Australia's political goldfish bowl from the outside

  • 09 September 2013
When an election results in a change of government, a stock line of punditry is to search for a 'when was it lost?' moment.

There will be those, for example, who cite Kevin Rudd's stilted and uninspiring performance in the first leaders' debate. Others will point to his increasingly panicked, policy-on-the-run approach to campaigning, which resulted in eyebrow-raising pledges about tax cuts for Top Enders and moving the Garden Island naval base to somewhere north of the Tweed.

Those who seize on these promises will typically do so by way of arguing that the 'old' Kevin, the one sacked by his Labor colleagues in June 2010 for not being a team player, had resurfaced — indeed, that he had never really gone away.

Still others will attribute Labor's downfall to the toxic atmosphere of disunity that characterised its second term in office, steadily leaching away the voters' trust. Depending on who gets cast as villain-in-chief, the blame in this line of argument is attributed either to the beneficiary of the coup of 2010, Julia Gillard, or to the undermining of her prime ministership by Rudd, the man she deposed.

These explanations are favoured by intra-party pundits, who on Saturday night could be heard telling interviewers that disunity is death, and that if Labor is to rebuild it must move beyond the divisions of the Rudd-Gillard-Rudd era. Since most of these party elders also hinted at whom they blamed for disunity, it may be doubted whether the divisions will heal anytime soon.
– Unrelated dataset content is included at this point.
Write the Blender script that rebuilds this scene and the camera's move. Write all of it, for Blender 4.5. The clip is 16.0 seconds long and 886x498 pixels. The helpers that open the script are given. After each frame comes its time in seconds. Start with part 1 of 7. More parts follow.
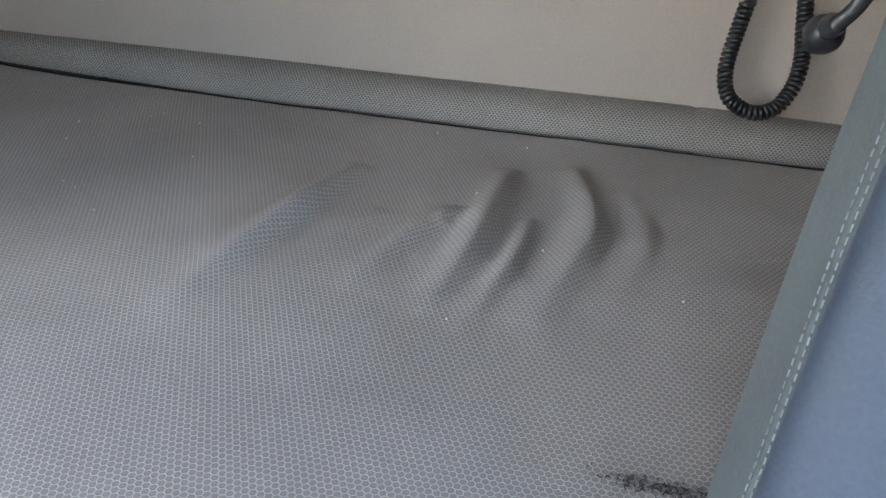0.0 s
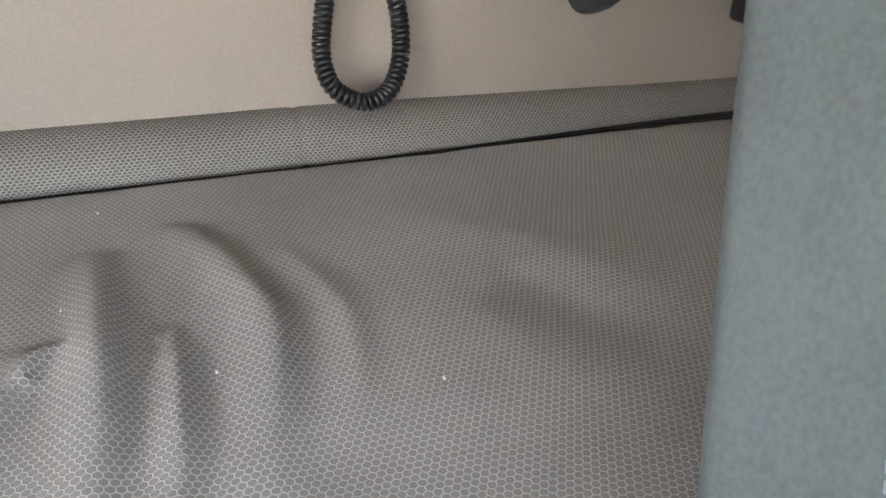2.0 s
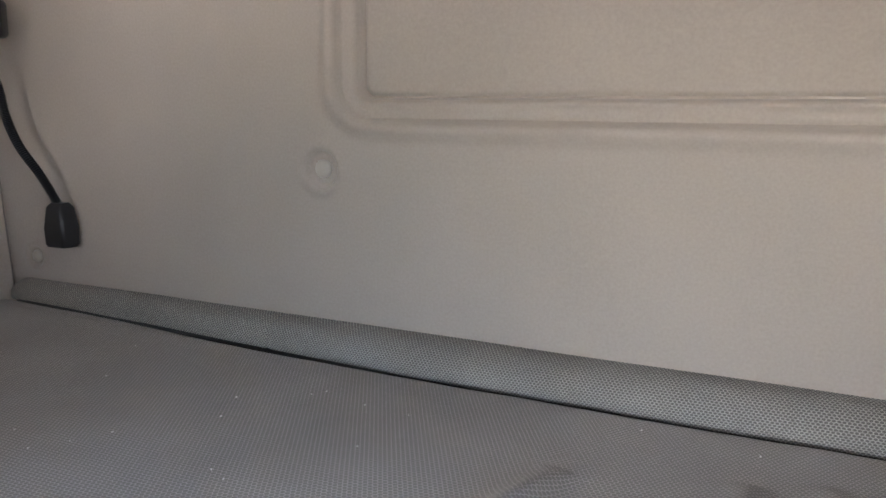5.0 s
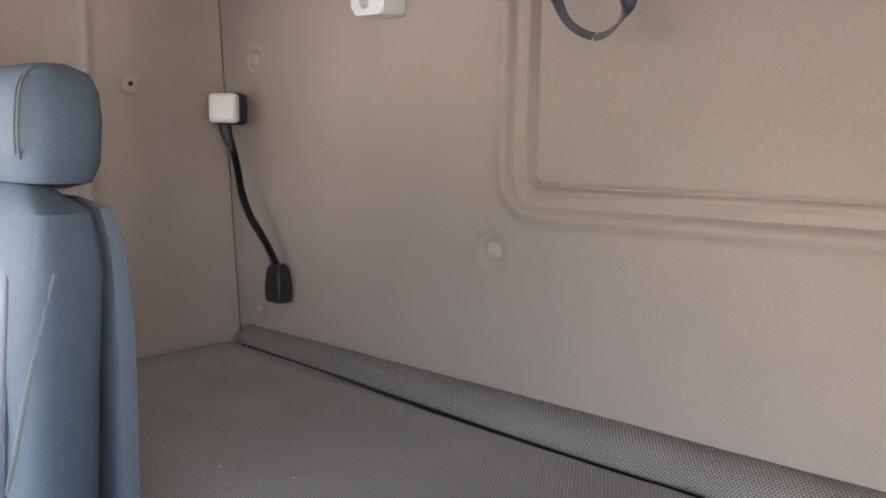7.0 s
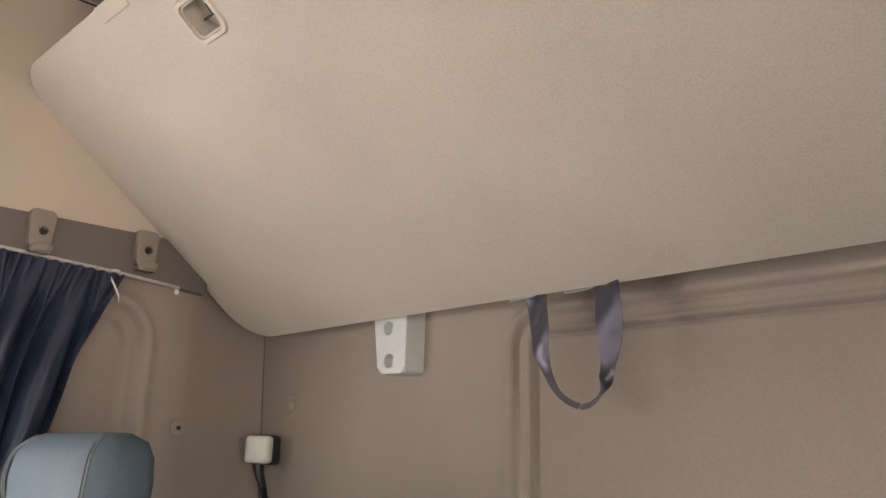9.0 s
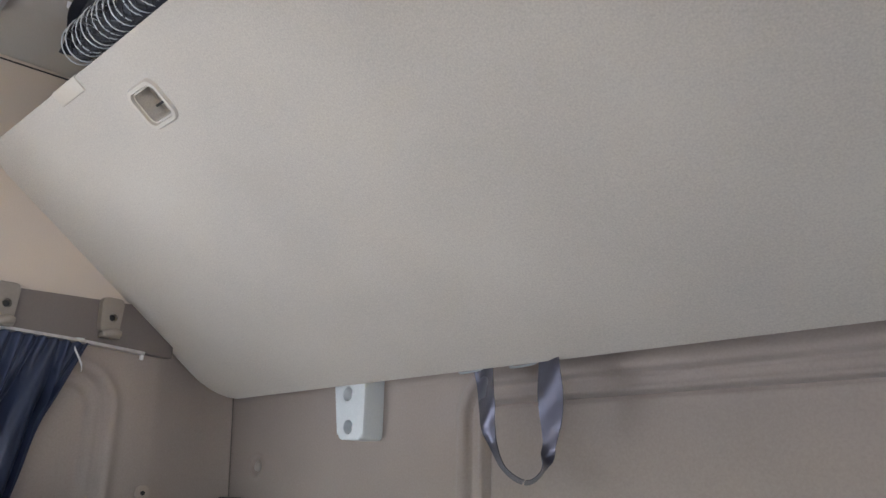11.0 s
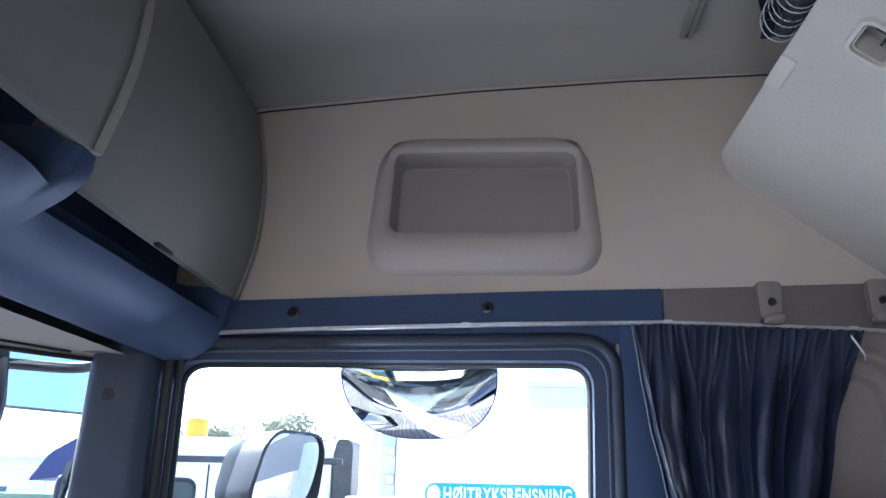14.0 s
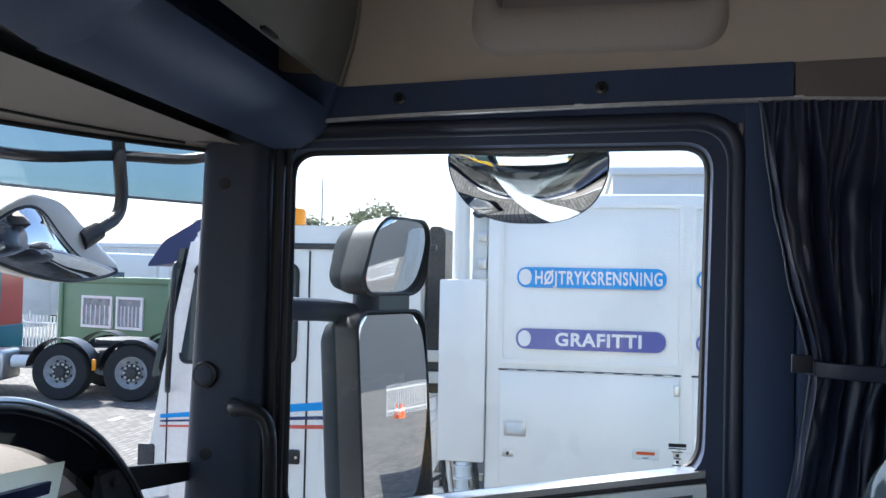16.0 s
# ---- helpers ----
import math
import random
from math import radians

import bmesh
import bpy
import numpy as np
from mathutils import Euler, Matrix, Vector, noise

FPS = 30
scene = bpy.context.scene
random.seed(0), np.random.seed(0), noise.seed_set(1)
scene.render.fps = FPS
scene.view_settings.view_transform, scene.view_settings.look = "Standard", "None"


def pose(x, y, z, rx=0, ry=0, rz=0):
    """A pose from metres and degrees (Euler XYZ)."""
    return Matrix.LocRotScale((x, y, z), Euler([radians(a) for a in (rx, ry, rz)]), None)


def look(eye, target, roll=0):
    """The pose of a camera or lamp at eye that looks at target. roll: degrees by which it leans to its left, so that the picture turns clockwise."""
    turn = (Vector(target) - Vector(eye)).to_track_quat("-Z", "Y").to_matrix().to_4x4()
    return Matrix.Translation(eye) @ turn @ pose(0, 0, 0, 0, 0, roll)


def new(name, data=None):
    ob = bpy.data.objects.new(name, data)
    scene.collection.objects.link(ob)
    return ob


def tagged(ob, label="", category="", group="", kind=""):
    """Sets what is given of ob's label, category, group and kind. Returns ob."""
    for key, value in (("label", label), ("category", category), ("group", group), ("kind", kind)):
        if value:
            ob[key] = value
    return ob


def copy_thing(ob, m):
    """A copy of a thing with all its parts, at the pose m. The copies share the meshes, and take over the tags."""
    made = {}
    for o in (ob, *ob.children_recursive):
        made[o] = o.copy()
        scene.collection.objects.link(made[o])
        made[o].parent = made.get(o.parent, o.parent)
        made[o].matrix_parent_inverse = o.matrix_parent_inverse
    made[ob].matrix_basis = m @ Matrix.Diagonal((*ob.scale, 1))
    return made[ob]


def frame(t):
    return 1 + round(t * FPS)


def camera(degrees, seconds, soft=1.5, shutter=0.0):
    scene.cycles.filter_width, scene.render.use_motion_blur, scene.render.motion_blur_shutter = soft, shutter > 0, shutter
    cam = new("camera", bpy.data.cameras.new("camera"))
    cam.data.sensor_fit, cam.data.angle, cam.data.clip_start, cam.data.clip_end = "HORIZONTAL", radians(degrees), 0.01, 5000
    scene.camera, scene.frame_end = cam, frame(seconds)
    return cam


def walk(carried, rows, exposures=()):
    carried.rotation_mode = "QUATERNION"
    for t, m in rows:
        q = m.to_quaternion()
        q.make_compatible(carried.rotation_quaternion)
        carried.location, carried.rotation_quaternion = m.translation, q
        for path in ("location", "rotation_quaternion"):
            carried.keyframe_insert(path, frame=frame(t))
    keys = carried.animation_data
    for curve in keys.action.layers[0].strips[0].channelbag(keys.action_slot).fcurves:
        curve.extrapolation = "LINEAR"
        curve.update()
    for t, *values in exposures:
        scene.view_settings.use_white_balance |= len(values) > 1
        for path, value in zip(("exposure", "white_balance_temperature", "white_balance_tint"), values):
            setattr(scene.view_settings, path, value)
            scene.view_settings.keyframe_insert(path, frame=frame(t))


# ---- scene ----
cam = camera(58.4, 16.0)
PATH = [
    (0, (1.489, -1.107, 0.944), (1.021, 0.579, -0.026), 1.5),
    (0.5, (1.447, -1.0, 0.91), (1.108, 0.718, -0.055), 1.1),
    (1, (1.38, -0.921, 0.901), (1.354, 0.834, -0.059), 1.4),
    (1.5, (1.37, -0.862, 0.885), (1.715, 0.856, -0.079), 1.9),
    (2, (1.37, -0.842, 0.882), (2.052, 0.776, -0.075), 2.4),
    (2.5, (1.354, -0.844, 0.882), (2.204, 0.699, -0.065), 3.1),
    (3, (1.359, -0.869, 0.909), (2.017, 0.758, -0.05), 2.9),
    (3.5, (1.345, -0.91, 0.926), (1.668, 0.84, 0.014), 2.4),
    (4.2, (1.352, -0.954, 0.917), (1.111, 0.927, 0.282), 0.3),
    (4.5, (1.353, -0.967, 0.919), (0.887, 0.914, 0.428), 0.4),
    (4.6, (1.35, -0.973, 0.918), (0.812, 0.902, 0.477), 0.5),
    (5, (1.364, -0.989, 0.911), (0.515, 0.79, 0.57), 0.6),
    (5.2, (1.369, -0.99, 0.903), (0.371, 0.714, 0.586), 0.6),
    (7.3, (1.533, -1.015, 1.029), (0.183, 0.447, 0.825), 0.3),
    (7.5, (1.601, -1.026, 1.051), (0.228, 0.426, 0.981), 0.7),
    (7.7, (1.604, -1.089, 1.05), (0.258, 0.388, 1.121), 0.3),
    (8, (1.608, -1.109, 1.027), (0.265, 0.334, 1.367), 0.7),
    (10.3, (1.647, -1.111, 1.088), (0.299, 0.257, 1.645), 1.9),
    (10.5, (1.666, -1.136, 1.083), (0.342, 0.254, 1.645), 1.1),
    (11, (1.712, -1.087, 1.125), (0.371, 0.281, 1.702), 1.2),
    (11.5, (1.723, -1.111, 1.13), (0.387, 0.241, 1.752), 1.2),
    (12, (1.722, -1.125, 1.138), (0.288, 0.106, 1.791), 0.7),
    (12.5, (1.701, -1.131, 1.125), (0.066, -0.194, 1.796), 0.9),
    (13, (1.673, -1.114, 1.123), (-0.118, -0.529, 1.793), 0.9),
    (13.5, (1.625, -1.11, 1.087), (-0.24, -0.888, 1.773), 0.8),
    (14, (1.607, -1.123, 1.079), (-0.298, -1.277, 1.669), 1.3),
    (14.5, (1.592, -1.117, 1.074), (-0.356, -1.417, 1.418), 1.7),
    (15, (1.574, -1.123, 1.063), (-0.394, -1.464, 1.174), 1.5),
    (15.5, (1.565, -1.144, 1.06), (-0.401, -1.5, 1.134), 1.0),
    (16, (1.575, -1.186, 1.073), (-0.393, -1.537, 1.142), 1.1),
]

# exposure follows the clip's own camera: bright and warm on the bed, darker once the windows come in
EXPOSURES = [(0.0, 3.68, 6400, 11), (1.5, 4.2, 6900, 12), (3.5, 4.2, 6900, 12), (5.2, 3.8, 6550, 15), (7.3, 3.83, 7100, 20), (8.2, 3.45, 7900, 21), (10.3, 3.27, 6300, 12),
             (11.8, 3.08, 5950, 13), (12.6, 2.82, 5850, 13), (13.5, 2.75, 5450, 13), (14.0, 2.65, 5200, 14), (14.5, 1.85, 4750, 18), (15.0, 1.40, 5600, 12), (16.0, 1.30, 5900, 11)]
walk(cam, [(t, look(eye, target, roll)) for t, eye, target, roll in PATH], EXPOSURES)

# ---------------------------------------------------------------- light
SUN_AZ, SUN_EL = radians(142), radians(47)      # towards the front of the cab and its passenger side
sun_dir = Vector((-0.62, -0.78, 0)).normalized() * math.cos(SUN_EL) + Vector((0, 0, math.sin(SUN_EL)))
world = bpy.data.worlds.new("sky")
scene.world = world
world.use_nodes = True
wn = world.node_tree
sky = wn.nodes.new("ShaderNodeTexSky")
sky.sky_type, sky.sun_disc, sky.sun_elevation = "NISHITA", False, SUN_EL
sky.sun_rotation = math.atan2(sun_dir.x, sun_dir.y)
sky.air_density, sky.dust_density, sky.ozone_density = 1.0, 2.0, 1.0
wn.links.new(sky.outputs[0], wn.nodes["Background"].inputs[0])
wn.nodes["Background"].inputs[1].default_value = 0.15
sun_data = bpy.data.lights.new("sun", "SUN")
sun_data.energy, sun_data.angle, sun_data.color = 4.5, radians(0.53), (1.0, 0.95, 0.87)
sun = new("sun", sun_data)
sun.matrix_world = look(sun_dir * 60, (0, 0, 0))


def opening_lamp(name, eye, target, w, h, watts, color, spread=180):
    d = bpy.data.lights.new(name, "AREA")
    d.shape, d.size, d.size_y, d.energy, d.color, d.spread = "RECTANGLE", w, h, watts, color, radians(spread)
    o = new(name, d)
    o.matrix_world = look(eye, target)
    return o


opening_lamp("sky_in_windscreen", (1.20, -2.24, 1.06), (1.15, -0.5, 1.0), 1.25, 0.42, 0.12, (0.93, 0.96, 1.0))
opening_lamp("sky_in_passenger_window", (-0.035, -1.38, 1.0), (0.90, -0.40, 1.15), 0.78, 0.58, 1.15, (0.96, 0.98, 1.0))
opening_lamp("sky_in_driver_window", (2.262, -1.38, 1.0), (0.0, -0.85, 1.42), 0.78, 0.58, 0.25, (0.98, 0.98, 1.0), 68)

# ---------------------------------------------------------------- materials


def nodes_of(m):
    m.use_nodes = True
    nt = m.node_tree
    return nt, nt.nodes, nt.links, nt.nodes["Principled BSDF"]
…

Good arguments can be made in support of each of these theories, and they are not mutually exclusive: they all go some way to explaining why later this week the Governor-General will commission Tony Abbott as Australia's 28th prime minister, at the head of a Coalition Government with a comfortable majority in the House of Representatives.

But for me the real when-it-was-lost moment came just past the midpoint in the campaign, and it was truly bizarre, far stranger than anything Rudd might have said about relocating the navy or tax inducements to live in the tropics. And if the campaigning politicians and the media pack following them round the country noticed it, they chose to ignore it. That is not surprising, because it was an event that exposed the assumptions both groups work by. It was the publication of a leader in The Economist, calling for the return of the Rudd Labor Government.